Installing a TCP/IP Printer
[Editor's Note: Solve this month's Windows NT problem and get the chance to win $100 or a copy of one of the author's books about NT. Email your solutions to challenge@winntmag.com. Include your full name, mailing address, and connection to NT (e.g., administrator, user). Because of the number of entries we cannot reply to all respondents. Look for the solution to this month's problem in the April issue.]

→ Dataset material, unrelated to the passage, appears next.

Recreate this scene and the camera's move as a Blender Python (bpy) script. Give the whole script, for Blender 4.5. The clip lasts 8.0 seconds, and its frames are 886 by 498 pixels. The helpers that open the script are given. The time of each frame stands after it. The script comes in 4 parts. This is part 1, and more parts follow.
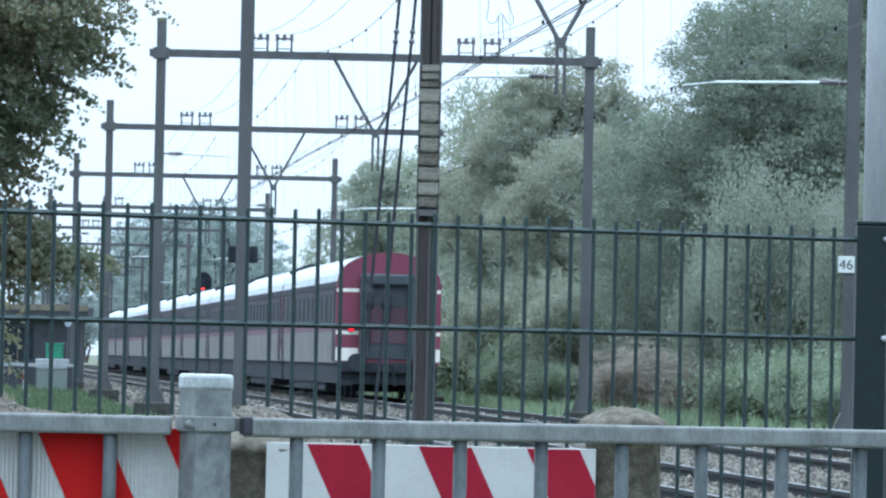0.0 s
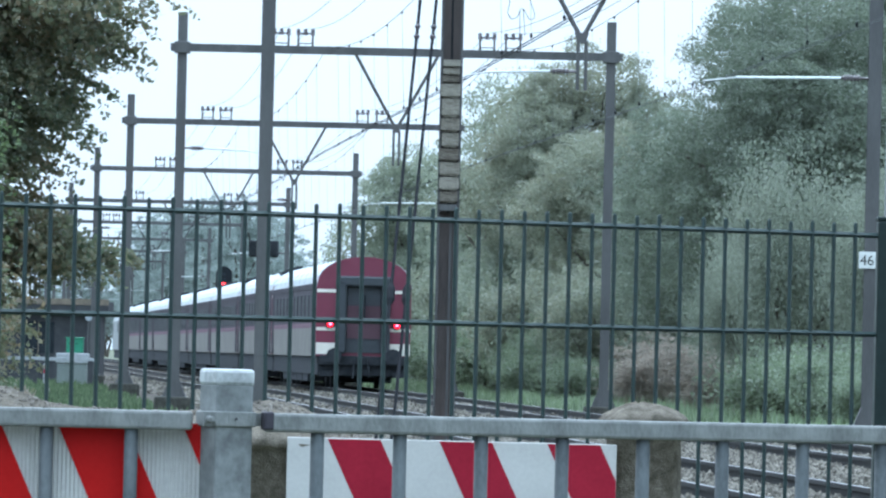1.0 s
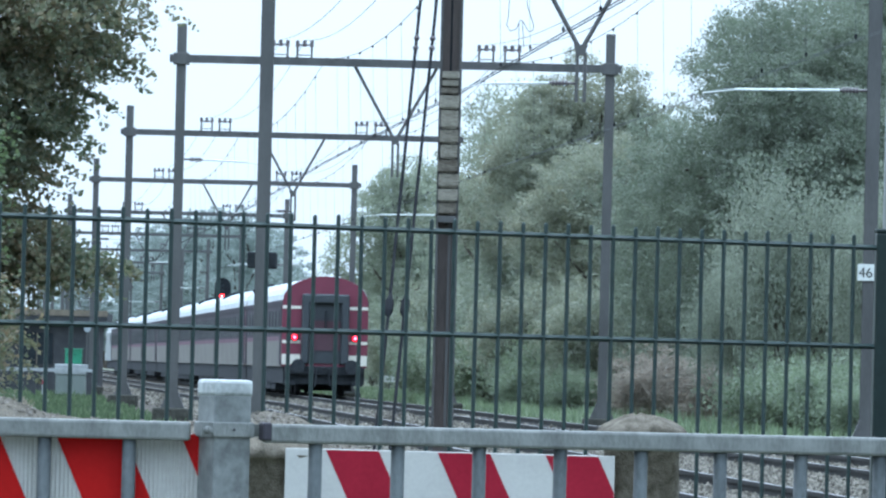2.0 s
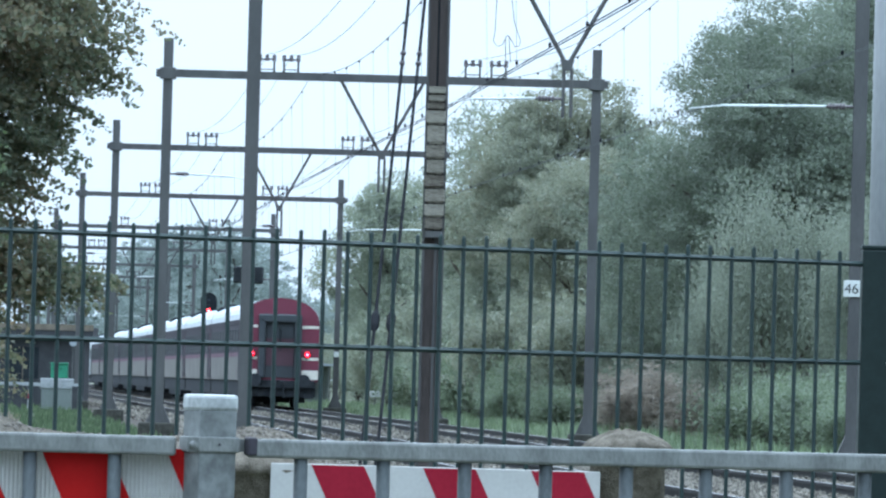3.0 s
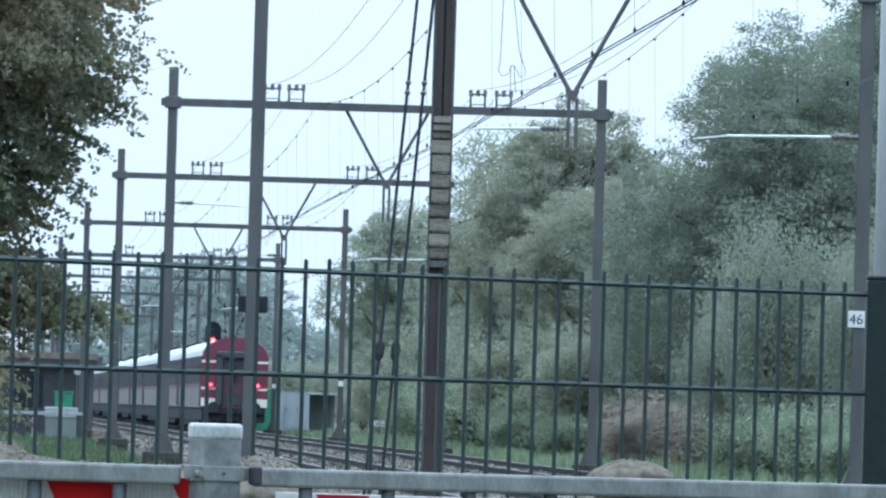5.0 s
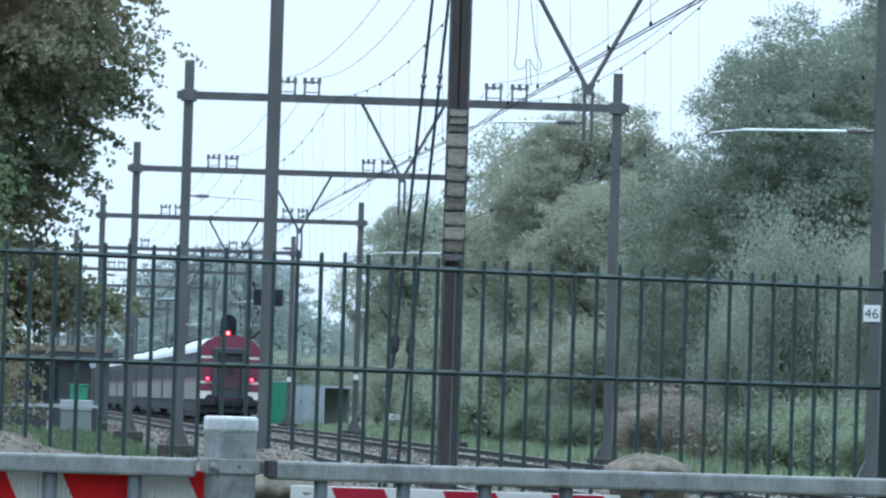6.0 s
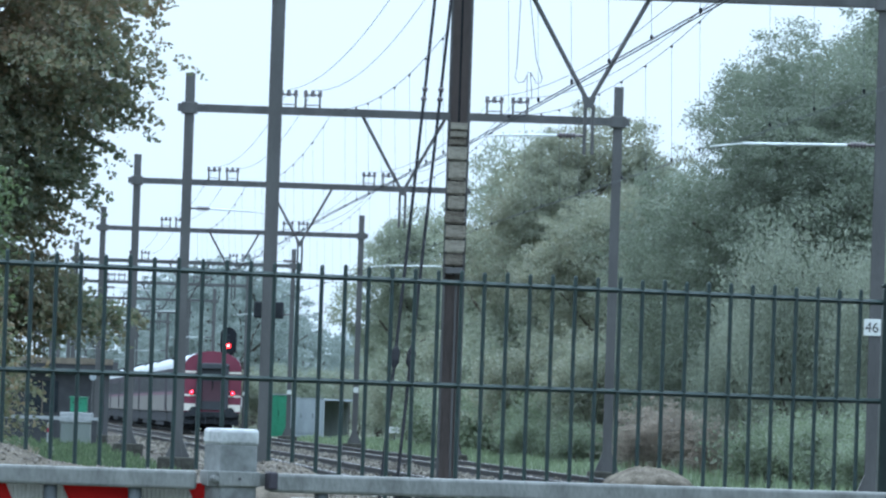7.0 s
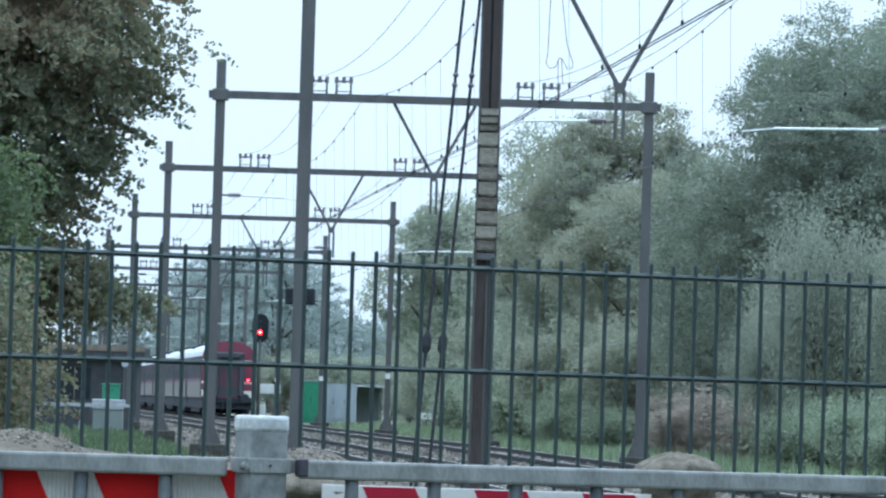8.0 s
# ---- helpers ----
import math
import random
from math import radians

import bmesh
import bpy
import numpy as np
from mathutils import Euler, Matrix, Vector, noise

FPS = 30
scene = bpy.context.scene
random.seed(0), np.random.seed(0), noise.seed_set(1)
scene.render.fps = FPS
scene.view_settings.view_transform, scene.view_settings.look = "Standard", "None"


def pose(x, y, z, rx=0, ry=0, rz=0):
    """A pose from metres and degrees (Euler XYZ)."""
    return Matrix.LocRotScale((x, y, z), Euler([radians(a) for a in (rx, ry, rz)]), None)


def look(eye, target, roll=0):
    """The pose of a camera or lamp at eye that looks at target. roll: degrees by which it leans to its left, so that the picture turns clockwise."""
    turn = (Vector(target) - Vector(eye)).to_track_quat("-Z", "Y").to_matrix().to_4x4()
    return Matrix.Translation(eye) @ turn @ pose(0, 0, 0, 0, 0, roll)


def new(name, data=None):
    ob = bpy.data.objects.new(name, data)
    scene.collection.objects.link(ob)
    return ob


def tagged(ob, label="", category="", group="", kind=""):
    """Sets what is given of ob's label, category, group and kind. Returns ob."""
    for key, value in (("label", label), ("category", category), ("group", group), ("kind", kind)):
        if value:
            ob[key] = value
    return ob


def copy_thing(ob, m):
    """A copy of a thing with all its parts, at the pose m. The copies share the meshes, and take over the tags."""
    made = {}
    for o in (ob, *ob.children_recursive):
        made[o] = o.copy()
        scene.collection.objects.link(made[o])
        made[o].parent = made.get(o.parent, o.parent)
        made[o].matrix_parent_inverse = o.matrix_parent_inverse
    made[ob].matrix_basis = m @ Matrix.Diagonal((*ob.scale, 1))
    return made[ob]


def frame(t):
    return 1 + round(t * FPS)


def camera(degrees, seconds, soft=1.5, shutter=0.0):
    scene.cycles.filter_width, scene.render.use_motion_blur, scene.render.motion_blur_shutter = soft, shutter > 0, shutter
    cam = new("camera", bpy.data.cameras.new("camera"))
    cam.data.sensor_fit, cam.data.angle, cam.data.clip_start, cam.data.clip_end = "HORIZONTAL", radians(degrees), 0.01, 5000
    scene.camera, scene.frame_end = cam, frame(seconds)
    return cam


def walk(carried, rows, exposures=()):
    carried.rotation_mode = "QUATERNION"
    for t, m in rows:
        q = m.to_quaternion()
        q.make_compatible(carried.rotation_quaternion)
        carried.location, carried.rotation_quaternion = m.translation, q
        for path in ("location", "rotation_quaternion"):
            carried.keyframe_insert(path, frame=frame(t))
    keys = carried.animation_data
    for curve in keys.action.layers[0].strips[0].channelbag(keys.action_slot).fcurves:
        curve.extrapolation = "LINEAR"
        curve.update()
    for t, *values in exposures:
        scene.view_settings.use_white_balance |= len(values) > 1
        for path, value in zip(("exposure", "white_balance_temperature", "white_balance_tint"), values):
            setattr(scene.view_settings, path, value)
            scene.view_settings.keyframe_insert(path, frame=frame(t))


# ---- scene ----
# ------------------------------------------------------------------ camera
cam = camera(8.153, 8.0, soft=2.3)
ROWS = [
    (0.0, 0.0000, 1.2000, 0.0000, 1.0261, -1.250),
    (0.1, 0.0002, 1.2002, -0.0086, 1.0272, -1.260),
    (0.2, 0.0003, 1.2004, -0.0927, 1.0036, -1.270),
    (0.3, 0.0005, 1.2005, -0.1040, 0.9465, -1.280),
    (0.4, 0.0006, 1.2007, -0.1096, 0.9257, -1.290),
    (0.5, 0.0008, 1.2009, -0.0728, 0.8977, -1.300),
    (0.6, 0.0002, 1.2011, -0.0422, 0.9041, -1.312),
    (0.7, -0.0003, 1.2013, -0.0430, 0.9150, -1.324),
    (0.8, -0.0009, 1.2014, -0.0075, 0.9307, -1.337),
    (0.9, -0.0014, 1.2016, 0.0552, 0.9451, -1.349),
    (1.0, -0.0020, 1.2018, 0.1882, 0.9740, -1.361),
    (1.1, -0.0017, 1.2013, 0.1903, 0.9796, -1.369),
    (1.2, -0.0014, 1.2008, 0.2166, 1.0002, -1.377),
    (1.3, -0.0012, 1.2003, 0.2215, 1.0163, -1.384),
    (1.4, -0.0009, 1.1998, 0.1634, 1.0345, -1.392),
    (1.5, -0.0006, 1.1993, 0.1202, 1.0484, -1.400),
    (1.6, -0.0005, 1.1994, 0.1834, 1.0558, -1.412),
    (1.7, -0.0005, 1.1994, 0.2094, 1.0608, -1.424),
    (2.8, 0.0002, 1.2000, 0.0239, 1.1833, -1.557),
    (2.9, 0.0002, 1.2000, 0.0654, 1.2018, -1.569),
    (3.0, 0.0003, 1.2001, 0.0453, 1.2259, -1.581),
    (3.1, 0.0002, 1.2001, 0.0444, 1.2260, -1.573),
    (3.2, 0.0002, 1.2001, 0.1285, 1.2737, -1.565),
    (3.3, 0.0001, 1.2001, 0.1606, 1.2990, -1.558),
    (3.4, 0.0001, 1.2001, 0.1973, 1.3236, -1.550),
    (3.5, 0.0000, 1.2001, 0.1959, 1.3556, -1.542),
    (3.6, -0.0003, 1.1999, 0.1336, 1.3681, -1.560),
    (3.7, -0.0006, 1.1997, 0.1170, 1.3799, -1.578),
    (3.8, -0.0010, 1.1995, 0.1211, 1.3962, -1.596),
    (3.9, -0.0013, 1.1993, 0.1622, 1.4120, -1.614),
    (4.0, -0.0016, 1.1991, 0.1785, 1.4333, -1.632),
    (4.1, -0.0014, 1.1993, 0.1661, 1.4390, -1.640),
    (4.2, -0.0012, 1.1995, 0.1288, 1.4508, -1.649),
    (4.3, -0.0010, 1.1997, 0.1232, 1.4726, -1.657),
    (4.4, -0.0008, 1.1999, 0.1385, 1.4828, -1.666),
    (4.5, -0.0006, 1.2001, 0.1115, 1.5004, -1.674),
    (4.6, -0.0007, 1.2000, 0.0959, 1.5109, -1.684),
    (4.7, -0.0009, 1.2000, 0.0740, 1.5178, -1.693),
    (5.8, -0.0022, 1.1992, 0.1526, 1.4091, -1.800),
    (5.9, -0.0024, 1.1992, 0.1469, 1.4098, -1.809),
    (6.0, -0.0025, 1.1991, 0.2236, 1.4342, -1.819),
    (6.1, -0.0032, 1.1991, 0.2392, 1.4349, -1.851),
    (6.2, -0.0038, 1.1990, 0.2108, 1.4424, -1.883),
    (6.3, -0.0045, 1.1990, 0.2193, 1.4486, -1.914),
    (6.4, -0.0051, 1.1989, 0.2226, 1.4654, -1.946),
    (6.5, -0.0058, 1.1989, 0.2021, 1.4853, -1.978),
    (6.6, -0.0055, 1.1987, 0.2004, 1.4887, -1.971),
    (6.7, -0.0052, 1.1985, 0.2691, 1.4964, -1.964),
    (6.8, -0.0049, 1.1984, 0.3008, 1.5107, -1.958),
    (6.9, -0.0046, 1.1982, 0.2174, 1.5296, -1.951),
    (7.0, -0.0043, 1.1980, 0.2231, 1.5549, -1.944),
    (7.1, -0.0045, 1.1980, 0.2402, 1.5485, -1.922),
    (7.2, -0.0046, 1.1980, 0.2568, 1.5471, -1.900),
    (7.3, -0.0048, 1.1980, 0.2839, 1.5505, -1.878),
    (7.4, -0.0049, 1.1980, 0.3746, 1.5095, -1.856),
    (7.5, -0.0051, 1.1980, 0.4142, 1.4160, -1.834),
    (7.6, -0.0038, 1.1983, 0.4559, 1.4003, -1.824),
    (7.7, -0.0025, 1.1986, 0.5043, 1.4039, -1.815),
    (7.8, -0.0013, 1.1989, 0.5579, 1.4121, -1.805),
    (7.9, 0.0000, 1.1992, 0.5272, 1.4127, -1.796),
    (8.0, 0.0013, 1.1995, 0.5198, 1.4157, -1.786),
]
walk(cam, [(t, pose(x, 0, z, 90 + pitch, roll, yaw)) for t, x, z, yaw, pitch, roll in ROWS], exposures=[(0.0, 0.49, 5850, 12), (3.0, 0.41, 5850, 12), (5.0, 0.31, 5850, 12), (8.0, 0.30, 5850, 12)])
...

Judy, a member of the IS team at Golden Goose Supermarkets, is the company's self-designated Windows 2000 (Win2K--formerly Windows NT 5.0) tester. She spends a lot of time in front of the server and workstation on which she's installed the latest beta. Other members of the IS department are aware of her enthusiasm, partly because of the cute messages she tapes to the walls ("Bye-Bye PDC" and "Forests and Trees") and partly because she lectures incessantly about the need to prepare the company's NT 4.0 system for upgrading.
PROBLEM
Mike is the IS department's printing maven. Yesterday, a new printer arrived for the accounting department. This network printer has a NIC and requires no computer hookup. Judy left Mike one of her infamous notes, scrawled in lipstick across his office door. The note said, "Think TCP/IP." Mike agrees that installing the printer on the TCP/IP protocol is a good idea, because the company is planning to move to Win2K (which is TCP/IP-centered). What steps does Mike have to take to install a TCP/IP printer?